Outside the house, two police officers in a patrol car had sat and watched everyone who went into the house and came out of it that evening. They waited another ten minutes and drove away.
Minutes later, two men entered the basement where Giancana stood over the stove. They were strangers to him. A wave of panic swept over him as he saw the guns in their hands, then came a fierce reaction born of his days as a hoodlum, gangster, an animal who had killed without compassion.
He reached for a large knife on a nearby table. The guns were leveled with deliberate aim. The first shot tore into his head. His eyes still reflected the anger and fury of his rebelliousness at this effrontery to him.
He was a Don. Who the hell were these two nobodies who dared to take his life? Another shot ripped into his skull. The knife fell from his hand. There were more shots, four, five. They tore what had been Giancana’s brain to shreds.
A sudden stillness prevailed then as Giancana lay on the floor, a puddle of blood flowing freely from his head, mouth and ears. The sausages and peppers burned and what had once been aromatic scent had been reduced to ashes.
Joseph DiPersio, the caretaker, and his wife were in their apartment on the upper floor of the one-and-a-half story bungalow. Their window air-conditioner was running and they were watching television.
According to detectives, Mr. DiPersio went downstairs and called to Giancana, asking if he was all right. This was at 10:30 P.M. Giancana replied that he was. DiPersio said he went down again at 11:00 o’clock. This time Giancana did not answer. When DiPersio went to the basement, he found Giancana lying face up in a pool of blood on the floor of the kitchen. Six .22 caliber shell cases were found near the body. Giancana had been shot seven times in the head and neck.
Oak Park detectives said later that DiPersio’s call for help didn’t come until 11:53 P.M. They assumed that DiPersio, who was once questioned about an earlier gang slaying, had first phoned Giancana’s two married daughters, who live in Oak Park. DiPersio told police neither he nor his wife heard the shots, nor had they heard anyone entering the bungalow.

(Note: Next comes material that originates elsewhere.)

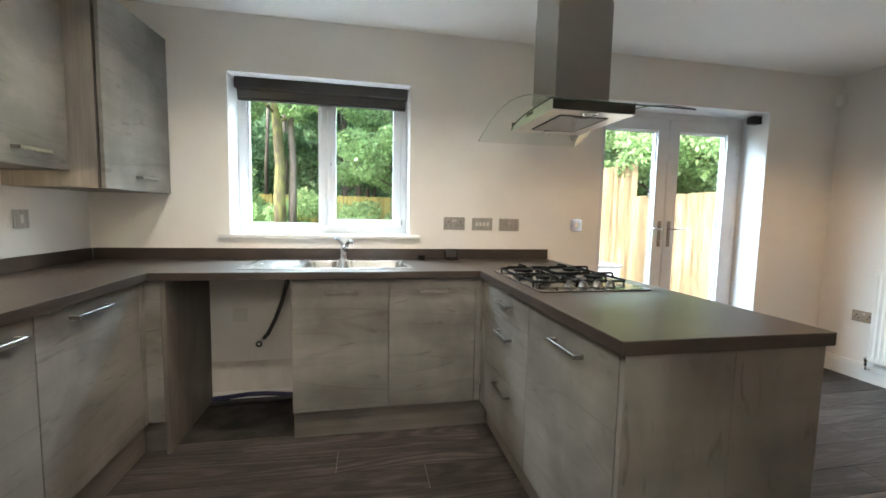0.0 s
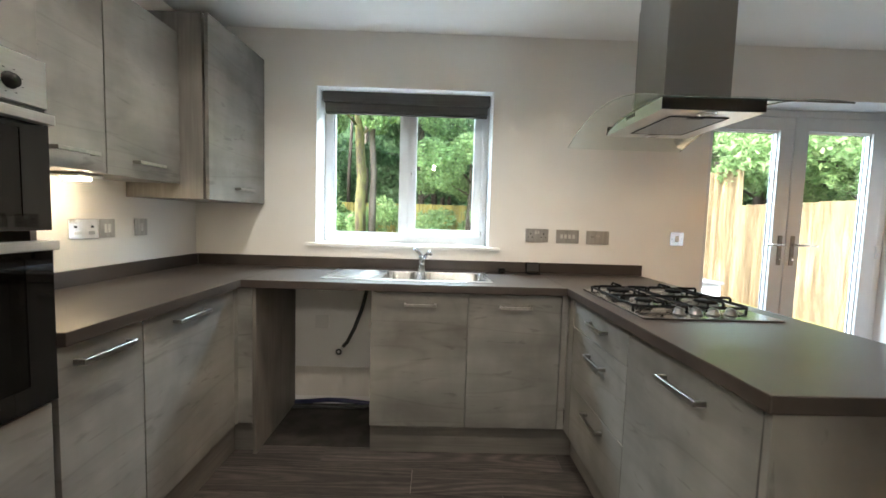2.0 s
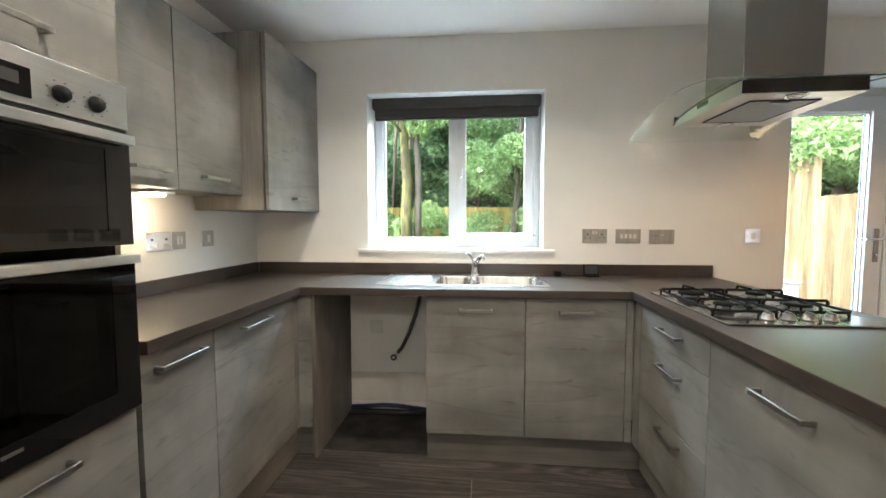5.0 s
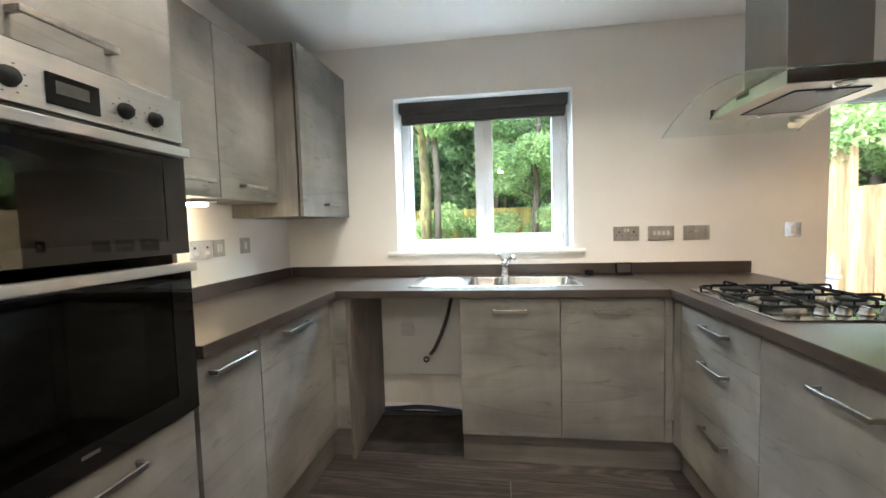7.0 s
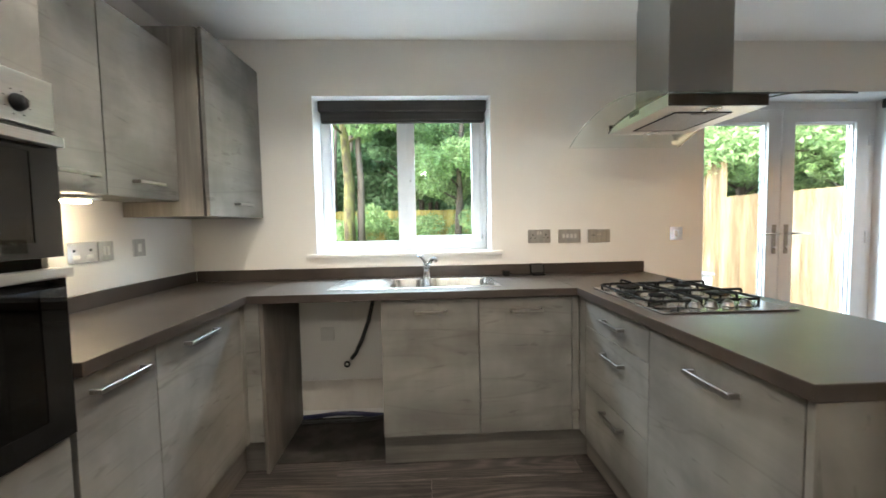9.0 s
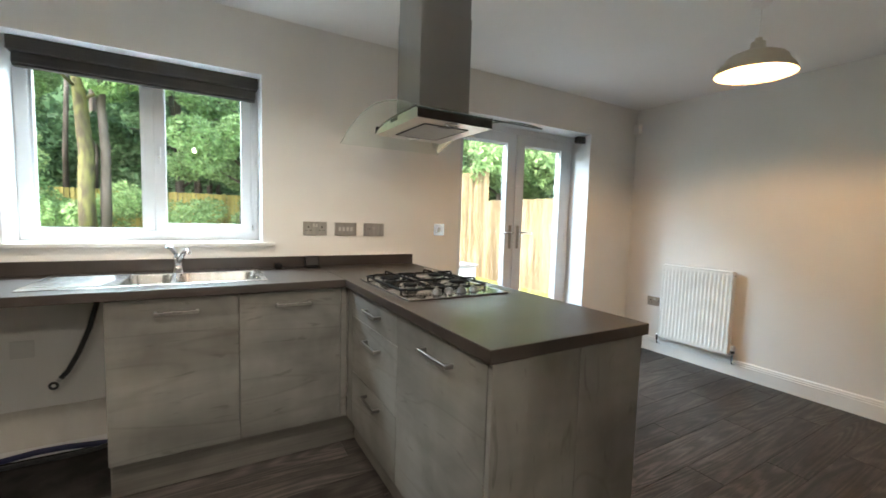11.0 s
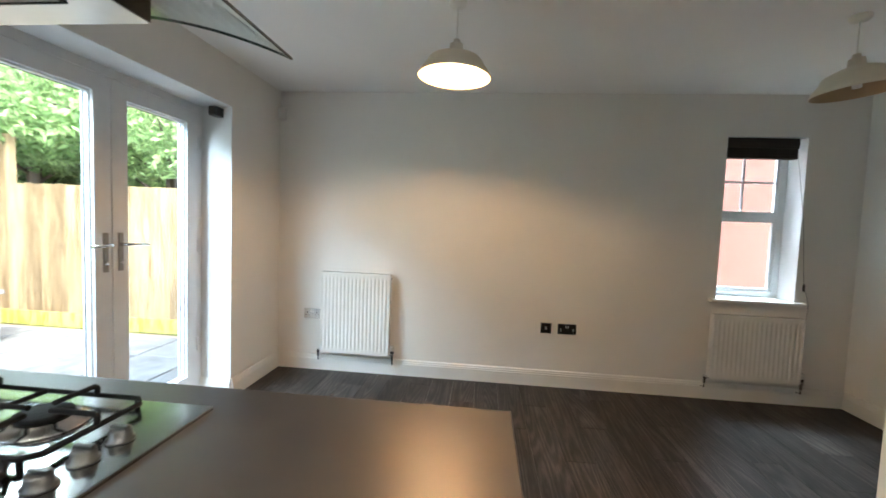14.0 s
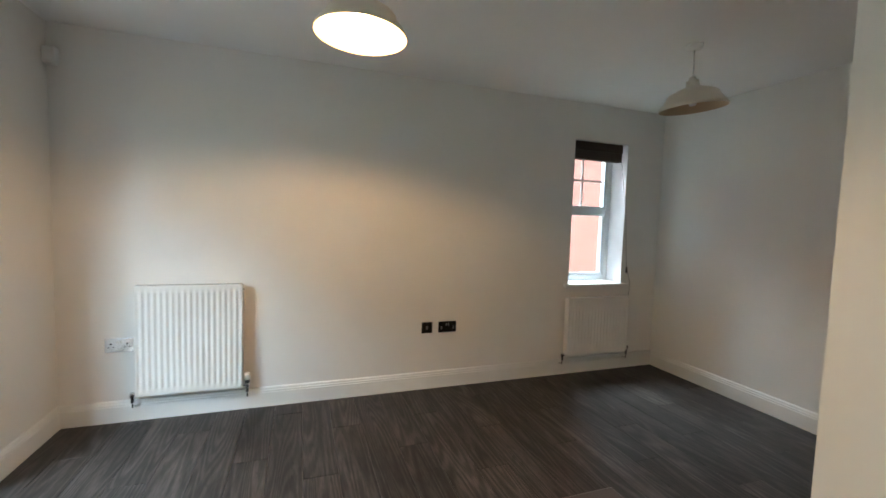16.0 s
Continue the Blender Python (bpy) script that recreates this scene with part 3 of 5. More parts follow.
def oven_door(z0, z1, win0, win1):
    """Black glass leaf with a clear window, a steel bar along its top."""
    d = part("oven_door", cells([Y0, Y0 + 0.07, Y1 - 0.07, Y1], [z0, win0, win1, z1], lambda u, v: Y0 + 0.07 < u < Y1 - 0.07 and win0 < v < win1,
                                lambda u, v, w: (w, u, v), 0.582, 0.600), BLACKGLASS, oven)
    part("door_window", boxes((0.594, 0.598, Y0 + 0.07, Y1 - 0.07, win0, win1)), TINT, d, "dark see-through window")
    part("handle", boxes((0.600, 0.632, Y0 + 0.012, Y1 - 0.014, z1 - 0.016, z1 + 0.008), bevel=0.003), STEEL, d, "full-width steel bar handle")
    return d


TINT = glassy("dark_tinted_glass", (0.11, 0.108, 0.104), gloss=0.10)
oven_door(1.180, 1.452, 1.215, 1.420)
low_door = oven_door(0.742, 1.148, 0.800, 1.110)
part("rating_plate", boxes((0.6003, 0.6008, -1.90, -1.86, 0.775, 0.783)), STEEL, low_door)
for z0, z1 in ((1.185, 1.455), (0.76, 1.14)):
    part("cavity", cells([Y0 + 0.03, Y0 + 0.045, Y1 - 0.045, Y1 - 0.03], [z0, z0 + 0.01, z1 - 0.01, z1],
                         lambda u, v: Y0 + 0.045 < u < Y1 - 0.045 and z0 + 0.01 < v < z1 - 0.01, lambda u, v, w: (w, u, v), 0.10, 0.575), BACKDARK, oven)
    part("cavity_back", boxes((0.09, 0.1, Y0 + 0.03, Y1 - 0.03, z0, z1)), BACKDARK, oven)
    bm = bmesh.new()
    for k, zz in enumerate((z0 + 0.09, z0 + 0.2)):
        if zz > z1 - 0.05:
            continue
        tube([(0.56, Y0 + 0.06, zz), (0.56, Y1 - 0.06, zz)], 0.003, bm, 6)
        tube([(0.14, Y0 + 0.06, zz), (0.14, Y1 - 0.06, zz)], 0.003, bm, 6)
        for j in range(12):
            yy = Y0 + 0.07 + j * 0.041
            tube([(0.14, yy, zz), (0.56, yy, zz)], 0.0015, bm, 4)
        for j in range(5):
            for yy in (Y0 + 0.052, Y1 - 0.052):
                tube([(0.12, yy, z0 + 0.04 + j * 0.055), (0.57, yy, z0 + 0.04 + j * 0.055)], 0.002, bm, 4)
    part("rack", bm, STEEL, oven, "chrome wire shelves")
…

Oak Park Chief of Detectives, Harold Fitzsimmons, said that it would have been simple for someone to enter the basement from an outside stairway without the caretaker hearing the noise above that of the air-conditioner and the television.

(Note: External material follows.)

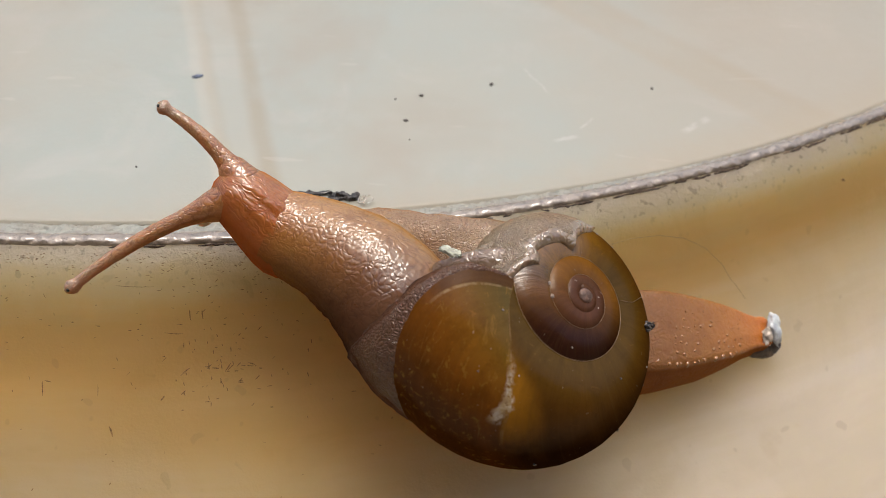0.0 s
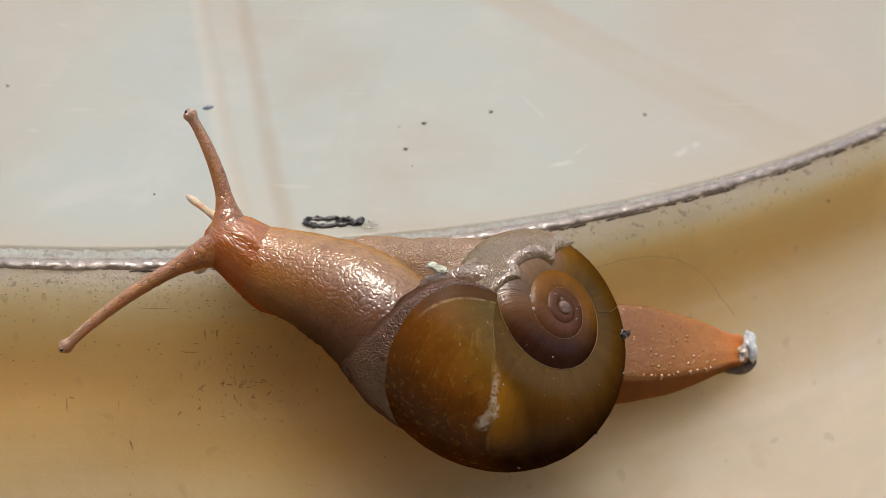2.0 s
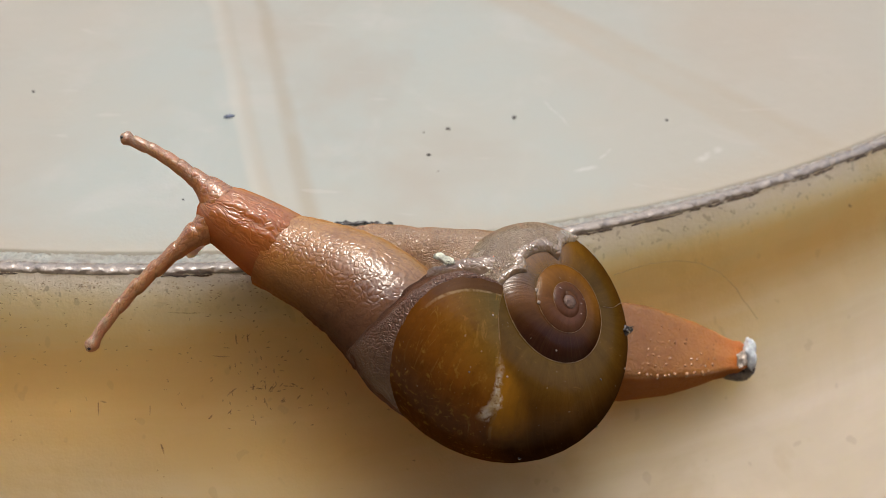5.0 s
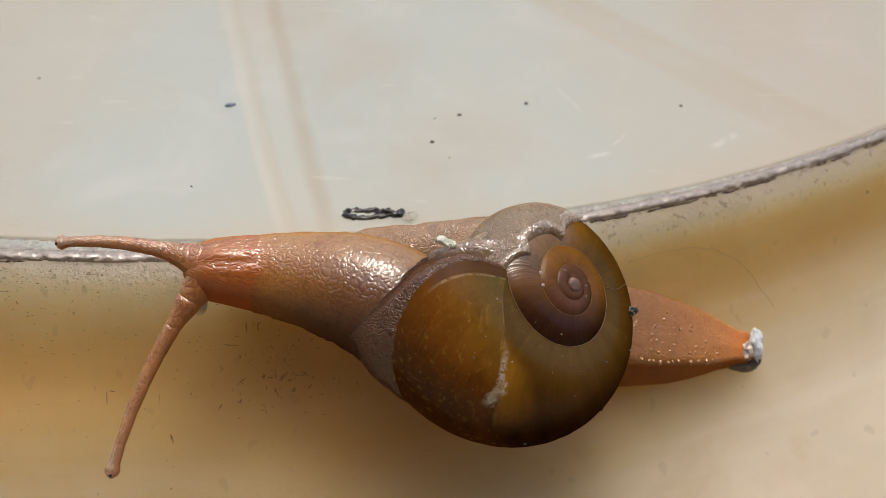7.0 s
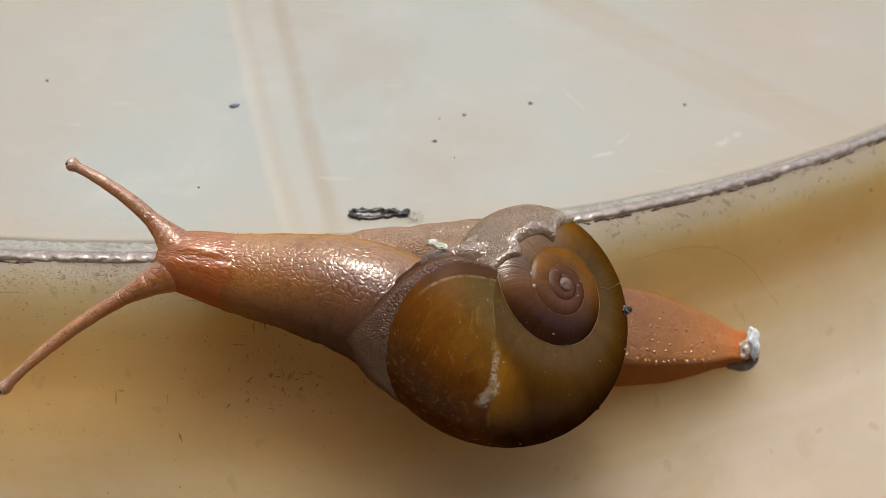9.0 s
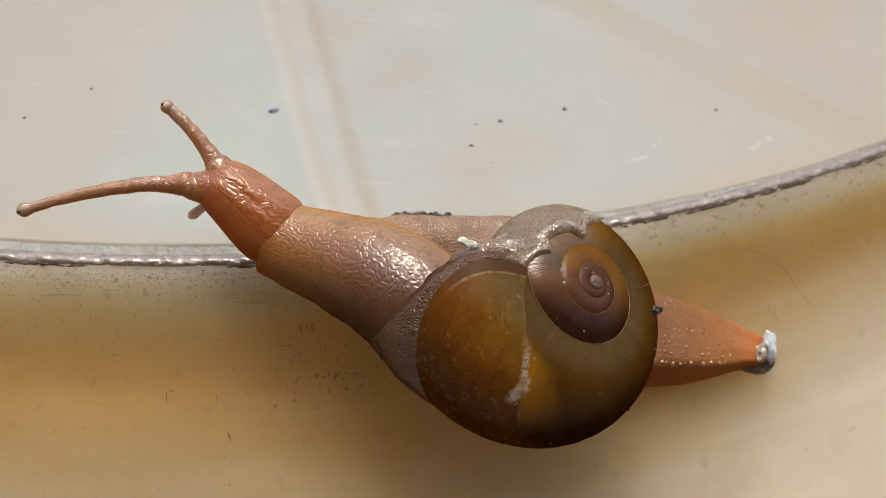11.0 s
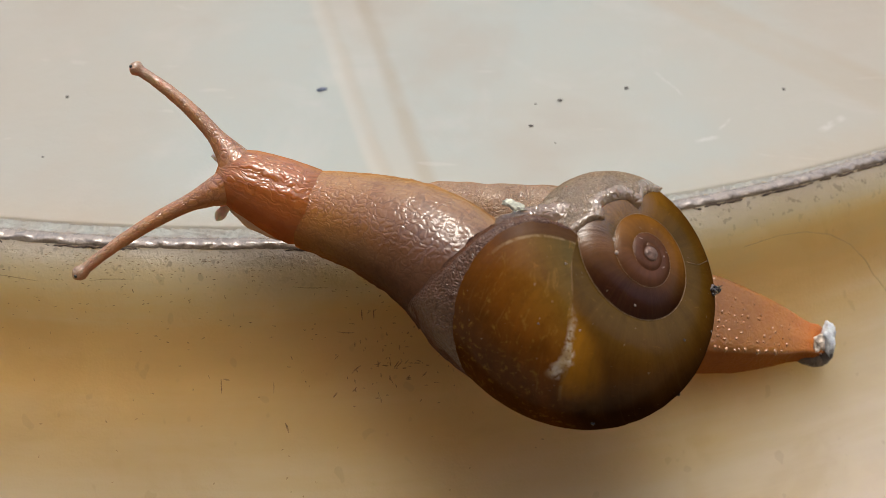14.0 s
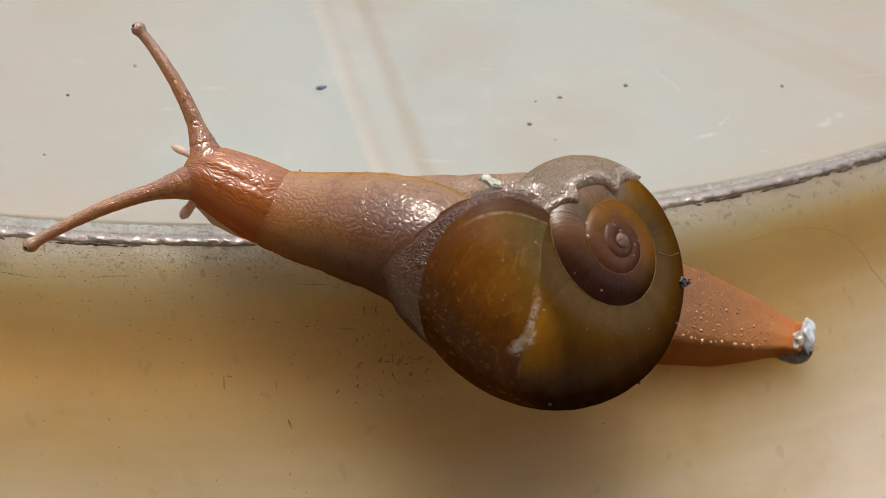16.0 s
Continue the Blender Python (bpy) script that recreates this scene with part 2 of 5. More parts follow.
def skin(name, stops, length, cell=0.33, stretch=1.0, relief=1.0, wet=1.0, rough=0.3, sides=None, glow=0.15, net=0.35, girth=None, turn=0.0, smooth=0.6, veins=0.0, edge=(0.45, 0.78), grain=0.5, film=1.72):
    """Wet skin of close-set rounded tubercles with dark creases between them. The layer "skin" runs along and around the body in
    millimetres; stops are colours along length. girth: the radius that unrolls the layer "side" into space, for jointed parts."""
    n = Nodes(name)
    u, _, _ = n.split(n.uv("skin"))
    if girth:
        c, up, _ = n.split(n.uv("side"))
        at = n.add("CombineXYZ", X=u, Y=n.math("MULTIPLY", c, girth), Z=n.math("MULTIPLY", up, girth)).outputs[0]
    else:
        at = n.scaled(n.coords(), 1000, 1000, 1000)
    mott = n.noise(at, 0.9, 4, 0.6)
    fine = n.noise(at, 6.0, 3, 0.6)
    along = n.math("ADD", n.math("DIVIDE", u, length), n.math("MULTIPLY_ADD", mott, 0.16, -0.08))
    base = n.ramp(along, stops)
    wob = n.add("TexNoise", Vector=at, Scale=1.1, Detail=2.0)
    warp = n.add("VectorMath")
    warp.operation = "MULTIPLY_ADD"
    n.put(warp.inputs[0], wob.outputs["Color"])
    warp.inputs[1].default_value = (0.9, 0.9, 0.9)
    n.put(warp.inputs[2], at)
    lay = n.tree.nodes.new("ShaderNodeMapping")
    n.put(lay.inputs["Vector"], warp.outputs[0])
    lay.inputs["Rotation"].default_value = (0, 0, turn)
    lay.inputs["Scale"].default_value = (1 / (cell * stretch), 1 / cell, 1 / cell)
    cells = n.add("TexVoronoi", Vector=lay.outputs["Vector"], Scale=0.8, Randomness=0.9)
    cells.feature = "DISTANCE_TO_EDGE"
    worm = n.noise(lay.outputs["Vector"], 0.85, 1.0, 0.5, 0.5)
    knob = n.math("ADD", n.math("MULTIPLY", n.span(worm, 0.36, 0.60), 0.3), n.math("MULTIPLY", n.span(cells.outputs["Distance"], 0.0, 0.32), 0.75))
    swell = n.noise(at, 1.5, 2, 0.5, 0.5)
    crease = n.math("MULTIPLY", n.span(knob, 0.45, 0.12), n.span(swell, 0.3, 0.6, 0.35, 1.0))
    if sides:   # the lower flank is smoother
        c, up, _ = n.split(n.uv("side"))
        knob = n.math("MULTIPLY", knob, n.span(c, 0.85, -0.15, smooth, 1.0))
        crease = n.math("MULTIPLY", crease, n.span(c, 0.85, -0.15, smooth, 1.0))
    if veins:
        lines = n.add("TexVoronoi", Vector=lay.outputs["Vector"], Scale=0.8)
        lines.feature = "DISTANCE_TO_EDGE"
        vein = n.math("MULTIPLY", n.span(lines.outputs["Distance"], 0.12, 0.01), n.span(mott, 0.35, 0.55))
        crease = n.math("MAXIMUM", crease, n.math("MULTIPLY", vein, n.span(c, 0.75, 0.0, 0.0, veins)))
        knob = n.math("SUBTRACT", knob, n.math("MULTIPLY", vein, 0.35))
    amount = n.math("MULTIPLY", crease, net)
    if sides:   # pigment, with the neck's and tail's shade painted in: darker flank, paler back
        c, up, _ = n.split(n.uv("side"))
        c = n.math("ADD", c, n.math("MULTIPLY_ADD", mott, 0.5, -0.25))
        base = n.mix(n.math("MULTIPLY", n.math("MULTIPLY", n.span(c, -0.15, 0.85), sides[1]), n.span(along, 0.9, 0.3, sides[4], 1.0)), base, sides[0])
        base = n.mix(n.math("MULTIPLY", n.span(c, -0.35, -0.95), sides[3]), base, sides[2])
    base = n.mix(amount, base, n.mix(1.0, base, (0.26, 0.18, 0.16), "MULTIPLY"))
    base = n.mix(n.math("MULTIPLY", n.span(fine, 0.55, 0.75), 0.2), base, n.mix(1.0, base, (1.6, 1.6, 1.6), "MULTIPLY"))
    base = n.mix(n.span(mott, 0.40, 0.65, 0.0, 0.3), base, n.mix(1.0, base, (0.62, 0.58, 0.60), "MULTIPLY"))
    height = n.math("ADD", knob, n.math("MULTIPLY_ADD", swell, 1.0, n.math("MULTIPLY", fine, 0.08)))
    wet = n.span(n.facing(), edge[0], edge[1], wet, wet * 0.04)
    sheen = n.span(n.facing(), edge[0], edge[1], 0.2, 0.0)
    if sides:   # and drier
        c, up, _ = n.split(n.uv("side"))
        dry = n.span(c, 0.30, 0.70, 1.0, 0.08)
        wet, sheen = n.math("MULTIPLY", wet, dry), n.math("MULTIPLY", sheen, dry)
    deep = 0.000040 * relief * cell / 0.33
    normal = n.bump(height, 1.0, deep)
    return n.surface(Base_Color=base, Roughness=n.math("MULTIPLY_ADD", fine, 0.2, rough - 0.1), Coat_Weight=wet, Coat_Roughness=0.04, Coat_IOR=film,
                     Coat_Normal=normal, Normal=n.bump(height, 1.0, deep * grain), Specular_IOR_Level=sheen, Subsurface_Weight=glow, Subsurface_Radius=(1.0, 0.4, 0.2), Subsurface_Scale=0.0008)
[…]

A Justice Department source in Washington said that while Giancana had slipped to a low level in the crime syndicate’s hierarchy since his return from Mexico, there were enough old scores to settle that “one of his own” could have shot him.
He noted that one bullet had struck Giancana in the mouth. This was often the gangsters’ way of showing that their people who talked to grand juries did not live long afterward.
Who killed Salvatore “Sam” Giancana?
Chicago and Oak Park police speculate that Giancana was ordered killed by syndicate leaders who were concerned lest he trade underworld information sought by federal prosecutors in exchange for the dropping of a possible perjury indictment.
Peter F. Vaira, head of the Justice Department’s Strike Force on Crime in Chicago, revealed that the Federal Government had been developing a perjury case against Giancana in connection with his replies about his activities in Mexico.
Oak Park police discount robbery as a motive since $1458 was found on Giancana’s body although his wallet was empty. Detectives express doubt that the killing was syndicate-ordered because of the small-caliber pistol. Most gangland slayings have involved larger-caliber handguns, shotguns, or machineguns.